• Data shown:
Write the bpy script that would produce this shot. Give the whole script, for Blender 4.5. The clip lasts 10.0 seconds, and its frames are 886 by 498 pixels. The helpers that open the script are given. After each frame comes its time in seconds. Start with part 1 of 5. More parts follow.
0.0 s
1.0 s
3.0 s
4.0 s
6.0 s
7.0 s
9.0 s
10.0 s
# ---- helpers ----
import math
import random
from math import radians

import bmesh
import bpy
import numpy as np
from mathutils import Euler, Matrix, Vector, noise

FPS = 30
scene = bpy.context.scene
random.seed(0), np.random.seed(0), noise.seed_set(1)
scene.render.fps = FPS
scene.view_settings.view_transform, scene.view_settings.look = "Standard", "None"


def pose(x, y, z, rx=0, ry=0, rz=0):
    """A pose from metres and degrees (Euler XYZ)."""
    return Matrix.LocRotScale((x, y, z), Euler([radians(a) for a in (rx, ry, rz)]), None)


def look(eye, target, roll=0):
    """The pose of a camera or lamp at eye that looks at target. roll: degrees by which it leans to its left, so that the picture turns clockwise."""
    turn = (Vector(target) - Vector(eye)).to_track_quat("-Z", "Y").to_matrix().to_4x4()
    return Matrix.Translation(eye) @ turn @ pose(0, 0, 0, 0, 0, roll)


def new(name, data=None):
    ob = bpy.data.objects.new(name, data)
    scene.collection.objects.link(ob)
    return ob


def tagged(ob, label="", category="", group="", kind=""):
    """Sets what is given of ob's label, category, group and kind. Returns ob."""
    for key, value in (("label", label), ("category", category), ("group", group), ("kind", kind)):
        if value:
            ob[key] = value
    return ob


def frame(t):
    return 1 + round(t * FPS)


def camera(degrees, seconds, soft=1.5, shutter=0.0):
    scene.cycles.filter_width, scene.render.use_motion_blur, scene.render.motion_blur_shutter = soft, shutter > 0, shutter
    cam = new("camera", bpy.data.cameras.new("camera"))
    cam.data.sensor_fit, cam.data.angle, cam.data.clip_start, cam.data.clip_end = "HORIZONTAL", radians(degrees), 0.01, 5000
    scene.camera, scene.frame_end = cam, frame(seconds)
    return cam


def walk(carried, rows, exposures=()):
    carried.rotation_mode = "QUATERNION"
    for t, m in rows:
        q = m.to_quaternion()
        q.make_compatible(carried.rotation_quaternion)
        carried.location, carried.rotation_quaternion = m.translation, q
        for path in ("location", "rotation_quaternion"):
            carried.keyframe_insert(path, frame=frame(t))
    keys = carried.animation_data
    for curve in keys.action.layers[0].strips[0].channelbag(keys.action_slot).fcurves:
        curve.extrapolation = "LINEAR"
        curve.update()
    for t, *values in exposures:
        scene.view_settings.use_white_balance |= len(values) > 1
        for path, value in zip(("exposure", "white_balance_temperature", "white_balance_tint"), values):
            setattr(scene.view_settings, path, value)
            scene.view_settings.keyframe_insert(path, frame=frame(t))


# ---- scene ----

• Direction: Output all of the data above without any alteration.

• Result:
Write the bpy script that would produce this shot. Give the whole script, for Blender 4.5. The clip lasts 10.0 seconds, and its frames are 886 by 498 pixels. The helpers that open the script are given. After each frame comes its time in seconds. Start with part 1 of 5. More parts follow.
0.0 s
1.0 s
3.0 s
4.0 s
6.0 s
7.0 s
9.0 s
10.0 s
# ---- helpers ----
import math
import random
from math import radians

import bmesh
import bpy
import numpy as np
from mathutils import Euler, Matrix, Vector, noise

FPS = 30
scene = bpy.context.scene
random.seed(0), np.random.seed(0), noise.seed_set(1)
scene.render.fps = FPS
scene.view_settings.view_transform, scene.view_settings.look = "Standard", "None"


def pose(x, y, z, rx=0, ry=0, rz=0):
    """A pose from metres and degrees (Euler XYZ)."""
    return Matrix.LocRotScale((x, y, z), Euler([radians(a) for a in (rx, ry, rz)]), None)


def look(eye, target, roll=0):
    """The pose of a camera or lamp at eye that looks at target. roll: degrees by which it leans to its left, so that the picture turns clockwise."""
    turn = (Vector(target) - Vector(eye)).to_track_quat("-Z", "Y").to_matrix().to_4x4()
    return Matrix.Translation(eye) @ turn @ pose(0, 0, 0, 0, 0, roll)


def new(name, data=None):
    ob = bpy.data.objects.new(name, data)
    scene.collection.objects.link(ob)
    return ob


def tagged(ob, label="", category="", group="", kind=""):
    """Sets what is given of ob's label, category, group and kind. Returns ob."""
    for key, value in (("label", label), ("category", category), ("group", group), ("kind", kind)):
        if value:
            ob[key] = value
    return ob


def frame(t):
    return 1 + round(t * FPS)


def camera(degrees, seconds, soft=1.5, shutter=0.0):
    scene.cycles.filter_width, scene.render.use_motion_blur, scene.render.motion_blur_shutter = soft, shutter > 0, shutter
    cam = new("camera", bpy.data.cameras.new("camera"))
    cam.data.sensor_fit, cam.data.angle, cam.data.clip_start, cam.data.clip_end = "HORIZONTAL", radians(degrees), 0.01, 5000
    scene.camera, scene.frame_end = cam, frame(seconds)
    return cam


def walk(carried, rows, exposures=()):
    carried.rotation_mode = "QUATERNION"
    for t, m in rows:
        q = m.to_quaternion()
        q.make_compatible(carried.rotation_quaternion)
        carried.location, carried.rotation_quaternion = m.translation, q
        for path in ("location", "rotation_quaternion"):
            carried.keyframe_insert(path, frame=frame(t))
    keys = carried.animation_data
    for curve in keys.action.layers[0].strips[0].channelbag(keys.action_slot).fcurves:
        curve.extrapolation = "LINEAR"
        curve.update()
    for t, *values in exposures:
        scene.view_settings.use_white_balance |= len(values) > 1
        for path, value in zip(("exposure", "white_balance_temperature", "white_balance_tint"), values):
            setattr(scene.view_settings, path, value)
            scene.view_settings.keyframe_insert(path, frame=frame(t))


# ---- scene ----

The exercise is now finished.